Sharing code between projects prevents duplication, which is a Good Thing™ in any situation. And so, companies create utility libraries which grow, and grow, and grow over time. Their growth is usually horizontal; in other words, new components are added to a collection of old ones. All components being relatively independent—there is really few things in common between serializing an object to JSON, logging an event, reading a file and creating a transaction over a network—the term “utility” is often used by the lack of a better alternative (personally, I prefer “Ali Baba,” but since I recently explained that cultural references have no place in our code, I'm afraid that the term won't stick well within the community.)

The problem here is that as the library grows, it becomes more and more cumbersome. Instead of explaining the concept itself, I will barely give two examples from two ecosystems.

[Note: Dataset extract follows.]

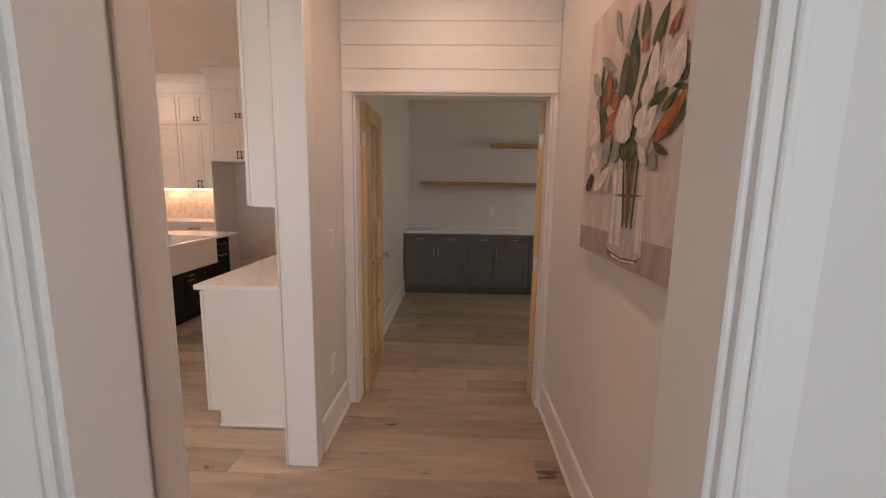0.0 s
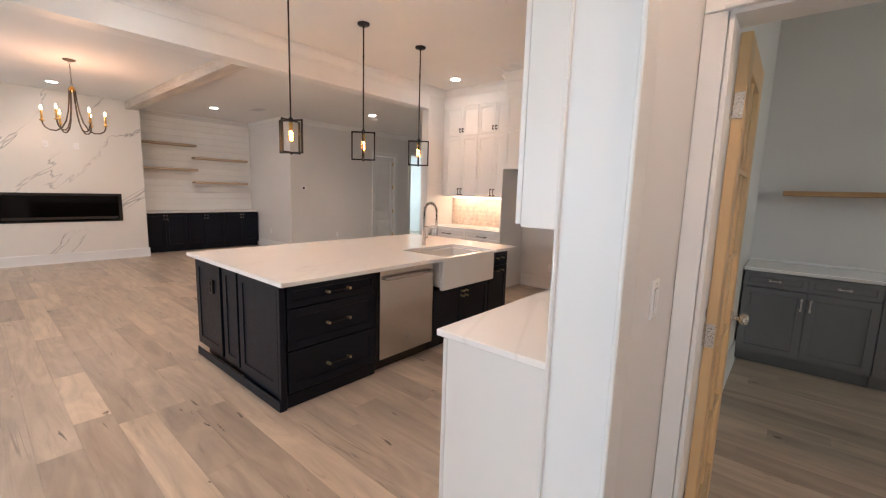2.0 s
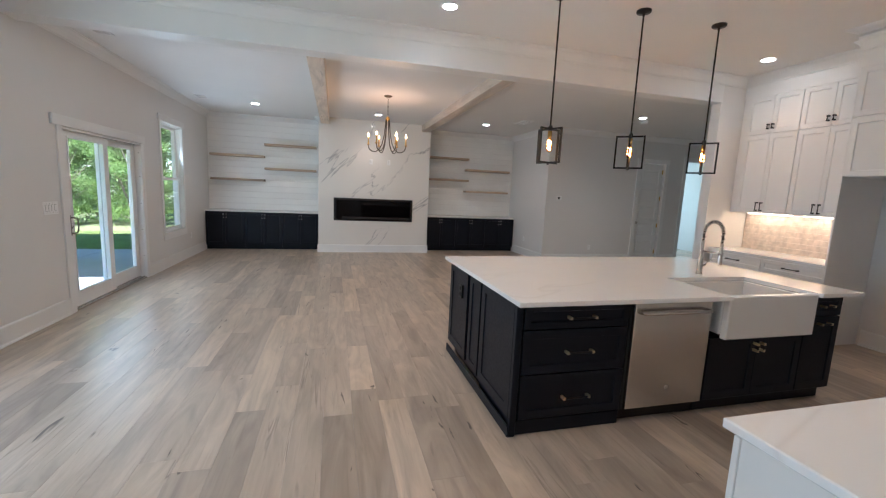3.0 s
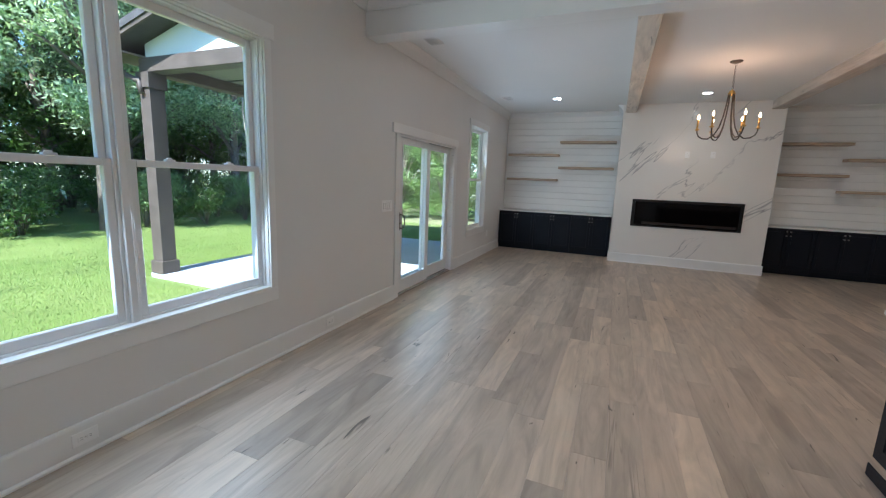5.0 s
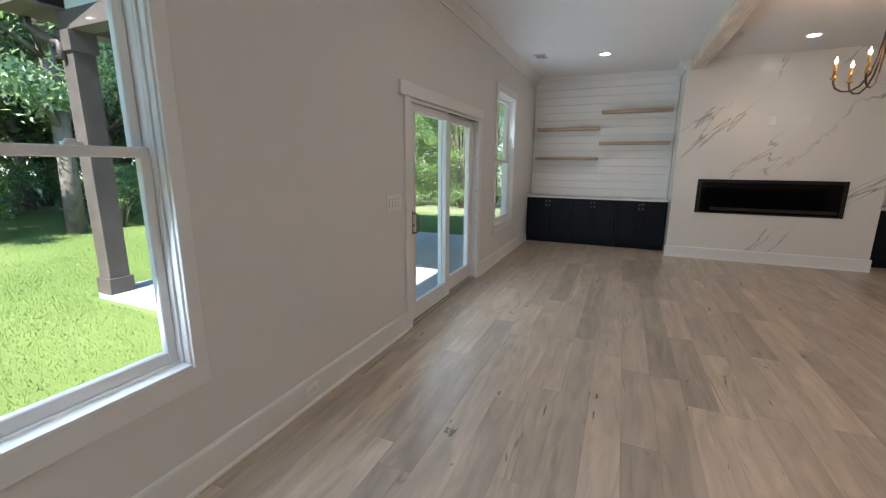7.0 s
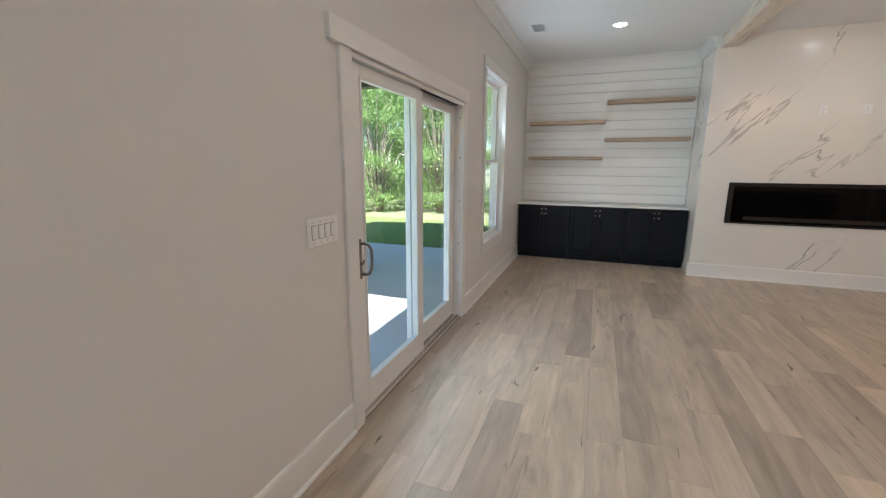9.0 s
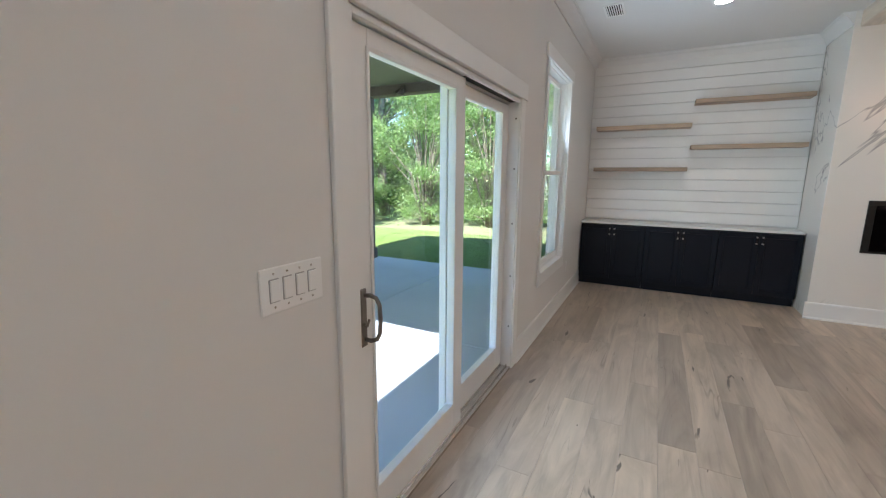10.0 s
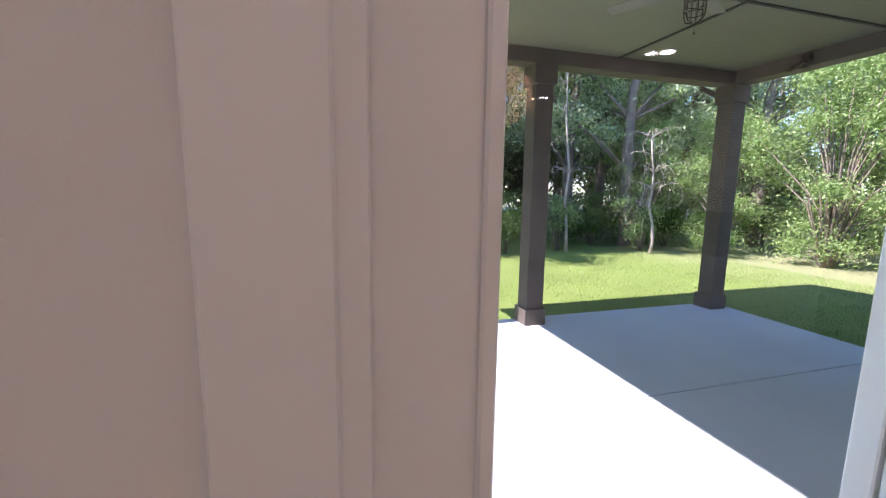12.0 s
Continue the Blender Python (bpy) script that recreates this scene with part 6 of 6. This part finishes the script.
def bush(seed, leaf):
    gg = random.Random(seed)
    t = thing("bush", (0, 0, 0), "big sunlit yellow-green bush at the wood's edge", "bush", "sunlit bushes")
    bm = bmesh.new()
    clumps = []
    for k in range(46):
        a, f = gg.uniform(0, 6.28), gg.random()
        z = 0.4 + 4.2 * f
        r = gg.uniform(0.5, 1.7) * math.sin(0.5 + 2.3 * f)
        tip = (math.cos(a) * r, math.sin(a) * r, z)
        tube(bm, [(0, 0, -0.1), (tip[0] * 0.35, tip[1] * 0.35, z * 0.6), tip], [0.04, 0.02, 0.006], 5)
        clumps.append((*tip, gg.uniform(0.45, 0.9)))
    part("stems", bm, BARK, t)
    crown = new("leaves", leaf_mesh("leaves", clumps, 850, 0.038, seed, leaf))
    crown.parent = t
    return t


bright = bush(43, LEAF_BRIGHT)
first = True
for x, y, sc in ((-16.2, -9.6, 0.8), (-16.9, -7.4, 1.0), (-17.4, -5.2, 1.1), (-17.9, -3.0, 1.1), (-18.2, -0.8, 1.2), (-18.4, 1.6, 1.2), (-15.4, -11.4, 0.8), (-19.5, -6.2, 1.5), (-20, -2.0, 1.5)):
    m = pose(x, y, ground_z(x, y), 0, 0, x * 70)
    if first:
        bright.matrix_basis = m @ Matrix.Diagonal((sc, sc, sc, 1))
        first = False
    else:
        bright_copy = copy_thing(bright, m)
        bright_copy.scale = (sc, sc, sc)
for i, x in enumerate(range(-34, 14, 3)):
    back = copy_thing(shrubs[i % 2], pose(x, -19.5 + (i % 3), ground_z(x, -19), 0, 0, i * 50))
    back.scale = (3.2, 3.2, 3.0)
for i, x in enumerate(range(-36, 16, 3)):
    back = copy_thing(shrubs[i % 2], pose(x, -23.5 + (i % 3), ground_z(x, -23), 0, 0, i * 70))
    back.scale = (4.2, 4.2, 4.6)

# grey dead vines hanging from a slender bare tree
DEAD = painted("dead_wood", (0.33, 0.29, 0.25), 0.9, 0.2, 6, 40, 0.3)


def dead_tree(x, y, height, seed):
    gg = random.Random(seed)
    z0 = ground_z(x, y) - 0.1
    t = thing("dead_tree", (x, y, z0), "slender pale bare tree hung with dry grey vines", "tree", "bare trees")
    bm = bmesh.new()
    line = [(x + 0.03 * k + gg.uniform(-0.05, 0.05), y + gg.uniform(-0.05, 0.05), z0 + height * k / 7) for k in range(8)]
    tube(bm, line, [0.05 - 0.005 * k for k in range(8)], 7)
    part("trunk", bm, DEAD, t)
    for k in range(34):
        bm = bmesh.new()
        s0 = Vector(line[gg.randrange(3, 8)])
        a, r, drop = gg.uniform(0, 6.28), gg.uniform(0.2, 0.9), gg.uniform(0.2, 1.5) * gg.random() + 0.15
        pts = [s0]
        for j in range(1, 7):
            f = j / 6
            pts.append(s0 + Vector((math.cos(a) * r * math.sin(f * 2), math.sin(a) * r * math.sin(f * 2), 0.3 * math.sin(f * 3) - drop * f * f)) + Vector((gg.uniform(-0.06, 0.06), gg.uniform(-0.06, 0.06), 0)))
        tube(bm, pts, [0.009 - 0.001 * j for j in range(7)], 4)
        part("vine", bm, DEAD, t)


dead_tree(-12.0, -10.6, 5.2, 3)
dead_tree(-14.2, -9.9, 3.2, 9)

# ---- oak floor, plank by plank ----
floor = thing("floor", (0, 0, 0), "pale greige oak plank floor with dark knots", "floor", "", "structure")
PLANK_W = 0.19
LENGTHS = [0.9, 1.15, 1.4, 1.65, 1.9, 2.15]
plank_meshes = []
for L in LENGTHS:
    plank_meshes.append(mesh_of("plank", boxes((0, L - 0.0007, 0, PLANK_W - 0.0007, -0.015, 0), c=0.0006), FLOOR_PIECE))
g = random.Random(11)
rest = bmesh.new()
count = 0
y = -1.29
while y < 12.6:
    x = -13.1 + g.uniform(-1.2, 0)
    while x < 3.5:
        k = g.randrange(len(LENGTHS))
        L = LENGTHS[k]
        inside = x + L > -13.1
        east = 2.44 if y < 0.9 else 1.1 if y < 3.0 else 3.45
        if inside and -8.2 < x and x + L < 1.05 and y < 2.6 and count < 300:
            p = new("plank", plank_meshes[k])
            p.location = (x, y, 0)
            p.parent = floor
            count += 1
        elif inside and x < east - 0.05 and not (y > 7.6 and x > -5.2) and not (x + L < -11.1 and y < 6.4):
            box(rest, x, min(x + L, east) - 0.0007, y, y + PLANK_W - 0.0007, -0.015, 0)
        x += L
    y += PLANK_W
ob = part("planks", rest, FLOOR_REST, floor)
ob["kind"] = "stuff"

  • Imagine if all Python's code you use was in a single package. You need to parse CSV files? Yep, import utility is what you do. Need to work with dates? That would be import utility. Anyone wants to work with regular expressions? That's clearly utility code.

  • Imagine if all .NET Framework, as well as every assembly created by Microsoft and the most popular NuGet packages, were in the same assembly. You need to print “Hello World” to a console? Here's the utility assembly, it can do that; do not pay attention to all those SharePoint classes. What is here? It's MEF, you don't really need it to print text to console, but it could be handy to have it if you need it one day. As well as Bootstrap-related code; handy too.

This mess is exactly what companies tend to produce when they create the “utility” project for everything which is used by two or more projects.

The solution? Create separate packages or libraries. If two projects share code which produces EDI invoices, create an EDIFACT package for that. Name it EDIFACT. The next time when you create code which generates secure passwords based on some fancy criteria, create a separate package for that and name it accordingly. Don't mix it with EDI under the “utility” umbrella, because developers who need to generate invoices may not necessarily need to generate passwords, and developers who work with passwords may never hear about EDIFACT.

The ability to run private npm, pypi or NuGet repositories means that you don't even need to handle dependencies yourself, even for projects which are not open sourced. So for your own's good, please, don't put together things which have nothing to do: keep them separate, and reuse the ones you need to, when you need to.